Information supplied:
= = =

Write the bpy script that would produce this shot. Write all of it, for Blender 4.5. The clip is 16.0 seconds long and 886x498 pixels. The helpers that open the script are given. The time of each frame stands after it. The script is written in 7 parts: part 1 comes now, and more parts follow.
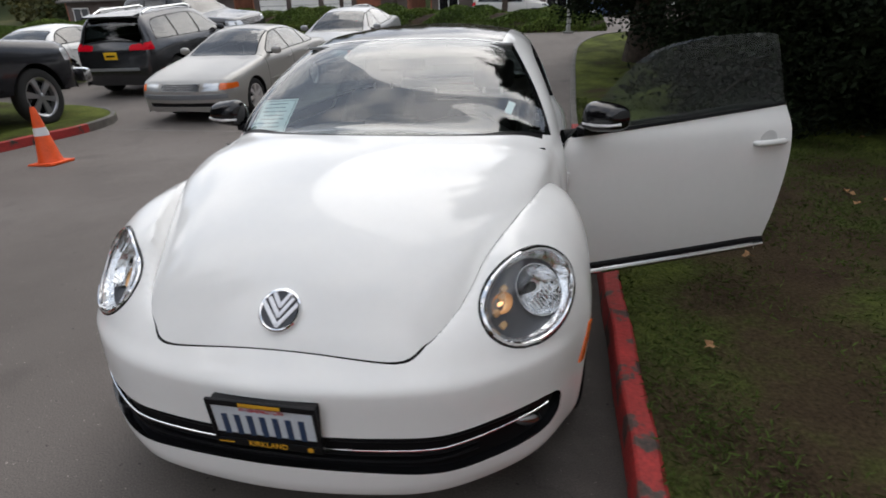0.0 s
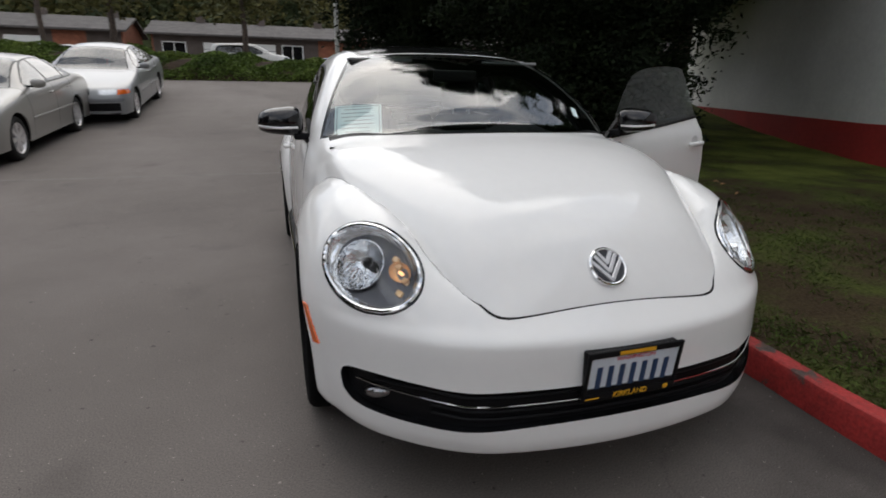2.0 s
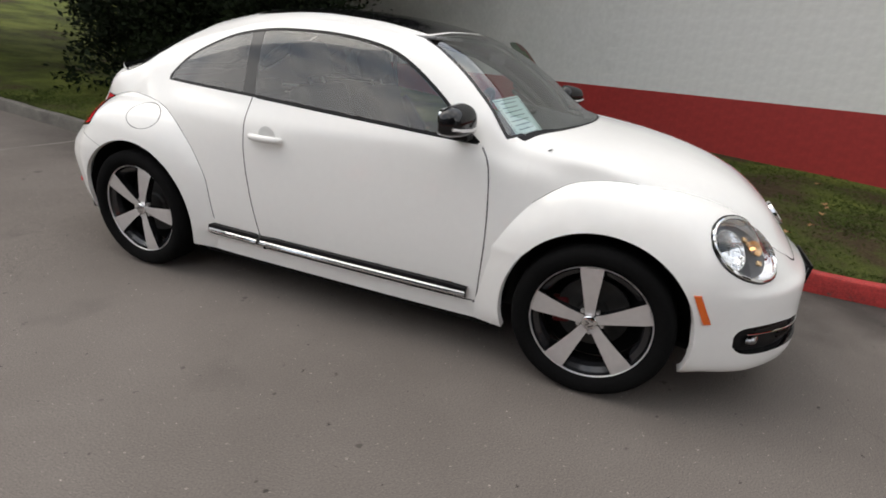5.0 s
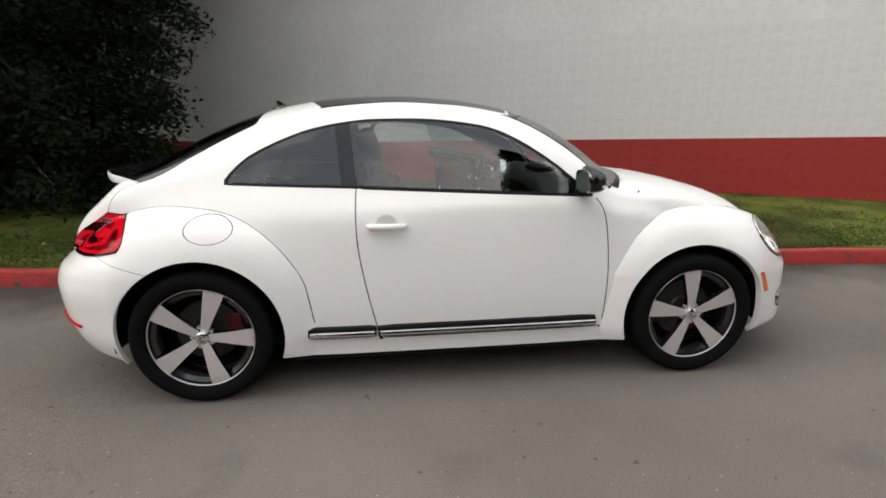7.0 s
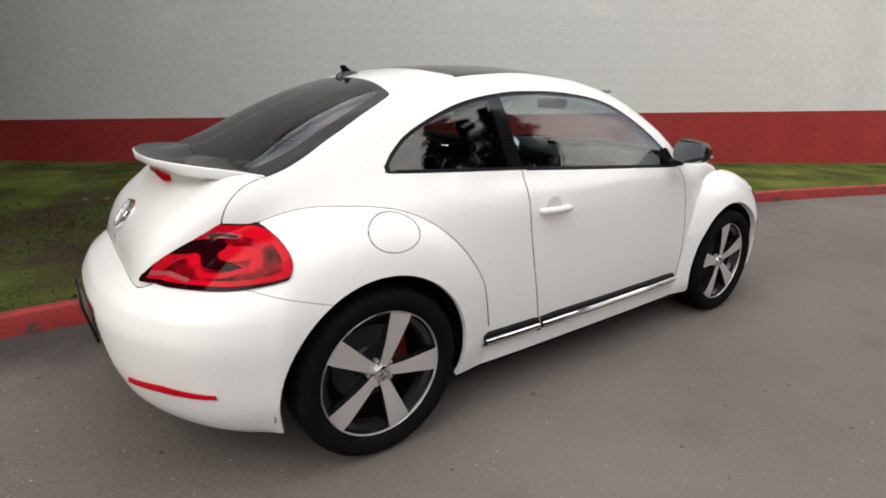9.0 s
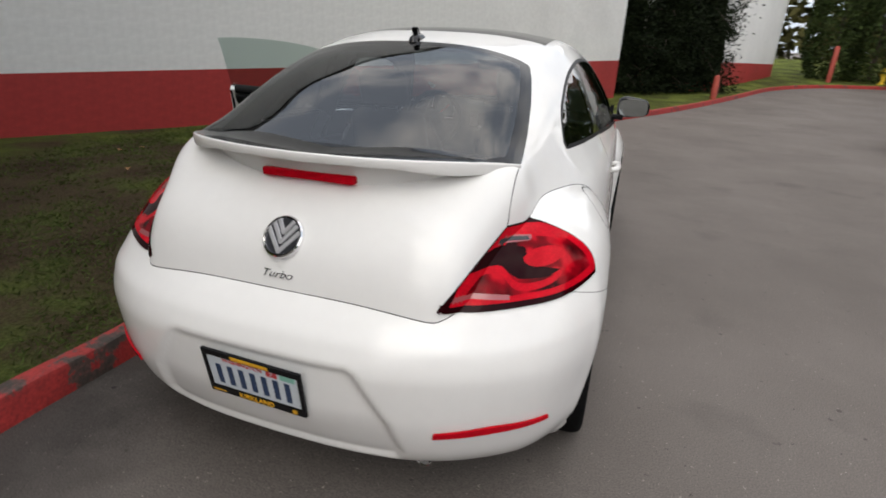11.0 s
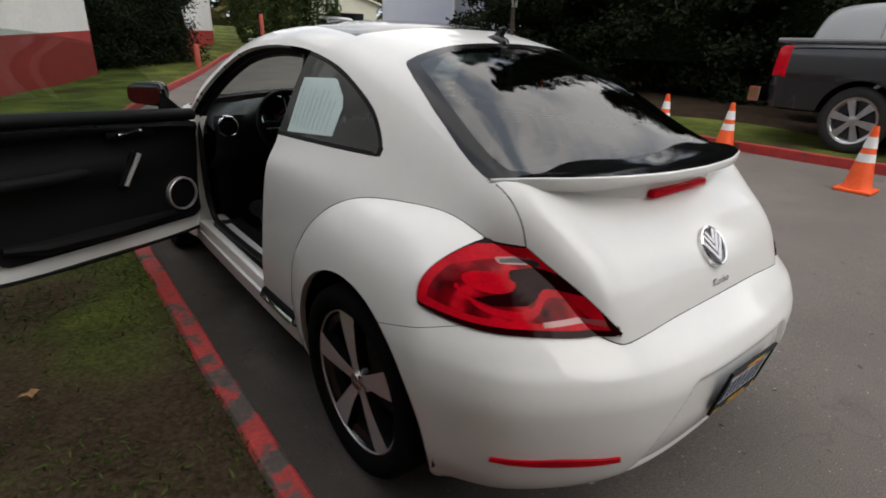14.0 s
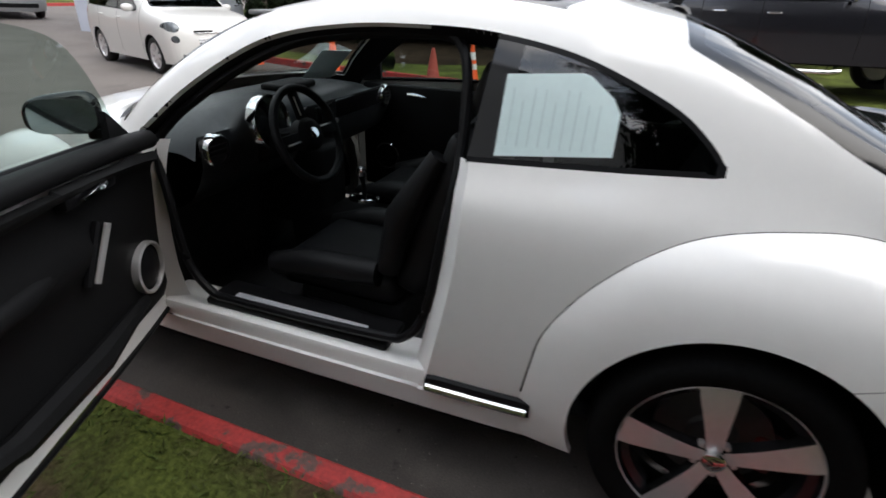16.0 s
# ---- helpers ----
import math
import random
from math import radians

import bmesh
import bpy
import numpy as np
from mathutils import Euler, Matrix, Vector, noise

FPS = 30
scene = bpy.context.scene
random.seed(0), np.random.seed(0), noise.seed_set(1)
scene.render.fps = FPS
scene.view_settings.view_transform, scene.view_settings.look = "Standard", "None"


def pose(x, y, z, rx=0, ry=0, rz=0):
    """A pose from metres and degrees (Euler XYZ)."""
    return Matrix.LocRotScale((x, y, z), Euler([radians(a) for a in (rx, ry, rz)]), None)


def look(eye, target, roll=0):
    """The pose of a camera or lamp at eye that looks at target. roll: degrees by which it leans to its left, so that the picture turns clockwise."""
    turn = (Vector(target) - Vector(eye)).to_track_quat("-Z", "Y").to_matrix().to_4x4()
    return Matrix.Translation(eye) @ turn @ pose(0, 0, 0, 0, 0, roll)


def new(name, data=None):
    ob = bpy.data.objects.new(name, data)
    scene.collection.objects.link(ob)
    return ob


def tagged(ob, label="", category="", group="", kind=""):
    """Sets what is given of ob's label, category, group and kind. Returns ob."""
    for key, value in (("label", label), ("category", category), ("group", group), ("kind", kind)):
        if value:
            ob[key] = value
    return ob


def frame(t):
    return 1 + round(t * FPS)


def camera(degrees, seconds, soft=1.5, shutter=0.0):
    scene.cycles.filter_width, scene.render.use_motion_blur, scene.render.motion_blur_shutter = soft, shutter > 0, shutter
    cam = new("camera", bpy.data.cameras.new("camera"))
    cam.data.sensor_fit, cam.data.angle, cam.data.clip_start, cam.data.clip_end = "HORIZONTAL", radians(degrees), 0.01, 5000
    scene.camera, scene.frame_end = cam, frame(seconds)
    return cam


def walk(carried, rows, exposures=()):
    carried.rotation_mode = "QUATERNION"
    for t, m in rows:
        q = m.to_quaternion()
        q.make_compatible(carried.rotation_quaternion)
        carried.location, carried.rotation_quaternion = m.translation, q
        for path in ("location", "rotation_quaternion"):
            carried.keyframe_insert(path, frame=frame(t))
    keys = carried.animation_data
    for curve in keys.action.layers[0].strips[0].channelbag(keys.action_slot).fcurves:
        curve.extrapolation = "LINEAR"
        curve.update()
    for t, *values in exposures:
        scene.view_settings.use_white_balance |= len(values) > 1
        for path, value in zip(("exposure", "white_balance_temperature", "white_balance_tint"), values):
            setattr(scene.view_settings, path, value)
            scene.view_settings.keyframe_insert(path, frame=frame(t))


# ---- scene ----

= = =

To be done: Go from the first line of the data above to the line containing "random.seed(0), np.random.seed(0), noise.seed_set(1)" and retype exactly those lines, both included, but none of the pictures.

Correct output:
Write the bpy script that would produce this shot. Write all of it, for Blender 4.5. The clip is 16.0 seconds long and 886x498 pixels. The helpers that open the script are given. The time of each frame stands after it. The script is written in 7 parts: part 1 comes now, and more parts follow.
0.0 s
2.0 s
5.0 s
7.0 s
9.0 s
11.0 s
14.0 s
16.0 s
# ---- helpers ----
import math
import random
from math import radians

import bmesh
import bpy
import numpy as np
from mathutils import Euler, Matrix, Vector, noise

FPS = 30
scene = bpy.context.scene
random.seed(0), np.random.seed(0), noise.seed_set(1)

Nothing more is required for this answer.